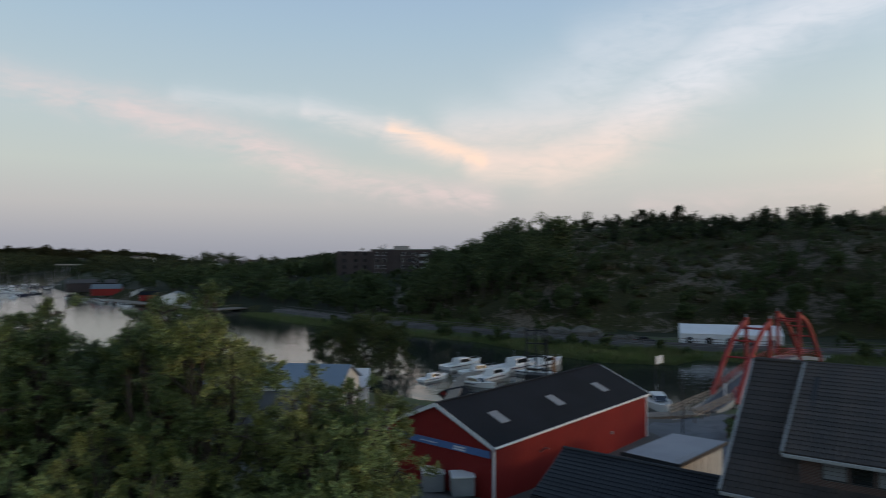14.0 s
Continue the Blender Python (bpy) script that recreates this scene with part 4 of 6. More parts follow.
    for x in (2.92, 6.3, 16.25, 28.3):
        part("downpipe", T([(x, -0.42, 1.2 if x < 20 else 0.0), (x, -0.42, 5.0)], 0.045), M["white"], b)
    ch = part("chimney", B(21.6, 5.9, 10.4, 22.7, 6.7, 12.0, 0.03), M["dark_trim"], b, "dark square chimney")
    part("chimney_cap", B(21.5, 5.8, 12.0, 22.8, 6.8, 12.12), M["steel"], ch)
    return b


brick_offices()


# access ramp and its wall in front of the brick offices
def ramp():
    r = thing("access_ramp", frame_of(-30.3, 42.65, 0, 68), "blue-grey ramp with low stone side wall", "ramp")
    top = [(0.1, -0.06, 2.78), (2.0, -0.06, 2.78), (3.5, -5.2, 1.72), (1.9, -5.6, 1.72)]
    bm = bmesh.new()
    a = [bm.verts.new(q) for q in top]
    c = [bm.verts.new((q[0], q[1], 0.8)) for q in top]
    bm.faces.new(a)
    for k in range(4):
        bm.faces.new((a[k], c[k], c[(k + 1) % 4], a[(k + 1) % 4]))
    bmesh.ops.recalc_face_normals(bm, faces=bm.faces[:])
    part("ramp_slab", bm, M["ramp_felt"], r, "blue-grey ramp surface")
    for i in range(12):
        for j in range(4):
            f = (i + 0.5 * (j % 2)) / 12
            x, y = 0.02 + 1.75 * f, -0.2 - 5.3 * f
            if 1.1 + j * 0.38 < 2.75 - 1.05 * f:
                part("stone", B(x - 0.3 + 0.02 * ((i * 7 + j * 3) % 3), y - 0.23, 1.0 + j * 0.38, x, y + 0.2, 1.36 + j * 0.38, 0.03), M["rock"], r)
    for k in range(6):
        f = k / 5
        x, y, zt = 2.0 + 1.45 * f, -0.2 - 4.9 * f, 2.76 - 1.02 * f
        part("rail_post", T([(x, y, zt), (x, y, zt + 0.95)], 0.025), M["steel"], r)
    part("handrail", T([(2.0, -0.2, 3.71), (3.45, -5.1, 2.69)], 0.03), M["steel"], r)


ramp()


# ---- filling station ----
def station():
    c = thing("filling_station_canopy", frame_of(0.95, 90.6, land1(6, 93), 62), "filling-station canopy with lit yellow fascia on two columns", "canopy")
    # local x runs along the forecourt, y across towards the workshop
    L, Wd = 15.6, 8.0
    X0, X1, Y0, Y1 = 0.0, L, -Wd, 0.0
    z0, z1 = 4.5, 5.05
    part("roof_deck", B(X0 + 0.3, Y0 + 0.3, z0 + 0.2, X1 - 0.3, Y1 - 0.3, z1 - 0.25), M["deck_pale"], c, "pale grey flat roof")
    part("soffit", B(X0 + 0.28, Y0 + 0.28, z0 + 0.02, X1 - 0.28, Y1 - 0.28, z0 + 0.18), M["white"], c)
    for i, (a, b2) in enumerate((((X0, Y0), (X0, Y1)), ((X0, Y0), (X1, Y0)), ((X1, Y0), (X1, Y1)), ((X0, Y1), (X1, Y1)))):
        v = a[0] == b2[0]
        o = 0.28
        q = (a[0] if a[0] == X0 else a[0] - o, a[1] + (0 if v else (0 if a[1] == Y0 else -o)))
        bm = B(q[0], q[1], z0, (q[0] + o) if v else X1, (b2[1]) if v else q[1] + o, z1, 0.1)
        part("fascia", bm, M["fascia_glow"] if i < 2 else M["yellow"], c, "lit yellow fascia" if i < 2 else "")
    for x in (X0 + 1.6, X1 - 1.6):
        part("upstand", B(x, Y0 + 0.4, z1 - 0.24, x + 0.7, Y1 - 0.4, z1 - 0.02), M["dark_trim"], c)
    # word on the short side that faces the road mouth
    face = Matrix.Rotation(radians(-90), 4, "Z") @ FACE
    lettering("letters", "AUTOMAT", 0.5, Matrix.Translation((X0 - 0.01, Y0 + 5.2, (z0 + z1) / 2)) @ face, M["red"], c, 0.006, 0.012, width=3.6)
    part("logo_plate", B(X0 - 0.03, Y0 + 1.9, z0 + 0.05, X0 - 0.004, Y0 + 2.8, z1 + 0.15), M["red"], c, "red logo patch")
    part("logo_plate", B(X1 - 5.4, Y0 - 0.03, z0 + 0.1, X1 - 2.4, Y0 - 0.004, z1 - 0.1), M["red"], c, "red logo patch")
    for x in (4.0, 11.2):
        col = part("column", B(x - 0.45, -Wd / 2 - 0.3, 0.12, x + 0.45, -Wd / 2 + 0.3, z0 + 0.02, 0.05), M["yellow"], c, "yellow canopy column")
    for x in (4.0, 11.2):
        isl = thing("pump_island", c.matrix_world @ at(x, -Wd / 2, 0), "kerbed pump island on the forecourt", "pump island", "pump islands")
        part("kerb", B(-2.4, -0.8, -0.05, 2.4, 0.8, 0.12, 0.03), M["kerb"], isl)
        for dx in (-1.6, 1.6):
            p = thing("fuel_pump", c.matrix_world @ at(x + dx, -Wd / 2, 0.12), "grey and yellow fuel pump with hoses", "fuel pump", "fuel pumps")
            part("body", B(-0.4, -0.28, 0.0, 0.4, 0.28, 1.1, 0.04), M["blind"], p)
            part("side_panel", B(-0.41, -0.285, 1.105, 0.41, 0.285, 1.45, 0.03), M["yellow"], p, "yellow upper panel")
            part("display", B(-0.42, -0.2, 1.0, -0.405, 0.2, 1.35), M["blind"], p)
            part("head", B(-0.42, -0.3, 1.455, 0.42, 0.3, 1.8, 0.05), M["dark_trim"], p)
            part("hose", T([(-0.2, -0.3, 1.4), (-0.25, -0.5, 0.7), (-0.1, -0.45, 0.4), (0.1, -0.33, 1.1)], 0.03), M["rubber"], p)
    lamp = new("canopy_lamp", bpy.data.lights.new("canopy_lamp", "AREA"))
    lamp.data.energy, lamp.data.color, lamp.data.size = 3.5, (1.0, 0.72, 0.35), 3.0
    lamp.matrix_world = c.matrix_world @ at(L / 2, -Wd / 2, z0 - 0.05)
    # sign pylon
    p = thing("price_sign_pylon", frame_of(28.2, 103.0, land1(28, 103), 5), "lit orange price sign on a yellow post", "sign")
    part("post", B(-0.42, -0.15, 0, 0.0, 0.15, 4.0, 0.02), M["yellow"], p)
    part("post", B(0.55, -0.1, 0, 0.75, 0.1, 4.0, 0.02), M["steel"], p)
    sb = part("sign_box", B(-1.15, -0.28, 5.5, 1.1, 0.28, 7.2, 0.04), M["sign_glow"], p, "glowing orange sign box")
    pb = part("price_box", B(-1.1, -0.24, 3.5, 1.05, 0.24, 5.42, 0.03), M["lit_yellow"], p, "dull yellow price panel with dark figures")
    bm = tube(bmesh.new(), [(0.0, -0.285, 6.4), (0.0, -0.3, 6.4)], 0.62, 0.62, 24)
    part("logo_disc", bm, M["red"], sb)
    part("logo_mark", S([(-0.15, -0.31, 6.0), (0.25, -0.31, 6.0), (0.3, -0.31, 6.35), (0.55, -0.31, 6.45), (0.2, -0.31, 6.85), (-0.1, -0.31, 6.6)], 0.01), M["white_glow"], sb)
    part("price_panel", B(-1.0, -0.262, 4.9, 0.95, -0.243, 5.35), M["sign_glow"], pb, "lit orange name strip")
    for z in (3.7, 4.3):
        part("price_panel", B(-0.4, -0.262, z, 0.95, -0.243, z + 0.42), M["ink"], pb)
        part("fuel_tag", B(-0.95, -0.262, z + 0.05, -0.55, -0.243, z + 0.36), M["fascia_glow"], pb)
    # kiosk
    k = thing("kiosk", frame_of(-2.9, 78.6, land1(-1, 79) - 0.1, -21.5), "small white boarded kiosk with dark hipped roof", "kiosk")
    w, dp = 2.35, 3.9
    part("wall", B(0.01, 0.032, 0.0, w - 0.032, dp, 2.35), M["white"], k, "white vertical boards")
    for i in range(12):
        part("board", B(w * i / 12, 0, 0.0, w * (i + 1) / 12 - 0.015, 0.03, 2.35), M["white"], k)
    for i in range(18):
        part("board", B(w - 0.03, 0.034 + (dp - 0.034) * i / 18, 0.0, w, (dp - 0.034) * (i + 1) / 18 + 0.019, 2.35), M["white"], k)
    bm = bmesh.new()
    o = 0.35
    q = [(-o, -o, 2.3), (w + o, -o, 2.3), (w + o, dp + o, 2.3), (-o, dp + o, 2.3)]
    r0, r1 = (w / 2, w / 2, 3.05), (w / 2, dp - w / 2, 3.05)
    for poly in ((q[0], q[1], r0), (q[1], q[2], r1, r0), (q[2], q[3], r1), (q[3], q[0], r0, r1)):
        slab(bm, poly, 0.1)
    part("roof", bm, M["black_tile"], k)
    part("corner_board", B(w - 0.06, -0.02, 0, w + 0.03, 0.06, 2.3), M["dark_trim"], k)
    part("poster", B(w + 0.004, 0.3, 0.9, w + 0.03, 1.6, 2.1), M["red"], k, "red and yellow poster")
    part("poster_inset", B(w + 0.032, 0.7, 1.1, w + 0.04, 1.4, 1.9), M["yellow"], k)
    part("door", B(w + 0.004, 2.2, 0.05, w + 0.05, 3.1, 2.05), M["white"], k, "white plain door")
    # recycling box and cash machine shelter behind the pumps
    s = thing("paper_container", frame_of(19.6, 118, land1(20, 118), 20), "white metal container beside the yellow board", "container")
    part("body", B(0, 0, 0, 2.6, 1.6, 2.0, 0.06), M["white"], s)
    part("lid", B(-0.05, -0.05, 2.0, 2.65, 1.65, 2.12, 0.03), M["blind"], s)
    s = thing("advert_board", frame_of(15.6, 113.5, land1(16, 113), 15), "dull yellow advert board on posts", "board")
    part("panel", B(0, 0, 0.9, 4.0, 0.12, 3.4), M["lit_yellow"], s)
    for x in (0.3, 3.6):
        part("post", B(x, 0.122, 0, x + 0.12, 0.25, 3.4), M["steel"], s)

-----

Point out every line holding the string "with" and copy it.

Continue the Blender Python (bpy) script that recreates this scene with part 4 of 6. More parts follow.
    r = thing("access_ramp", frame_of(-30.3, 42.65, 0, 68), "blue-grey ramp with low stone side wall", "ramp")
    c = thing("filling_station_canopy", frame_of(0.95, 90.6, land1(6, 93), 62), "filling-station canopy with lit yellow fascia on two columns", "canopy")
            p = thing("fuel_pump", c.matrix_world @ at(x + dx, -Wd / 2, 0.12), "grey and yellow fuel pump with hoses", "fuel pump", "fuel pumps")
    pb = part("price_box", B(-1.1, -0.24, 3.5, 1.05, 0.24, 5.42, 0.03), M["lit_yellow"], p, "dull yellow price panel with dark figures")
    k = thing("kiosk", frame_of(-2.9, 78.6, land1(-1, 79) - 0.1, -21.5), "small white boarded kiosk with dark hipped roof", "kiosk")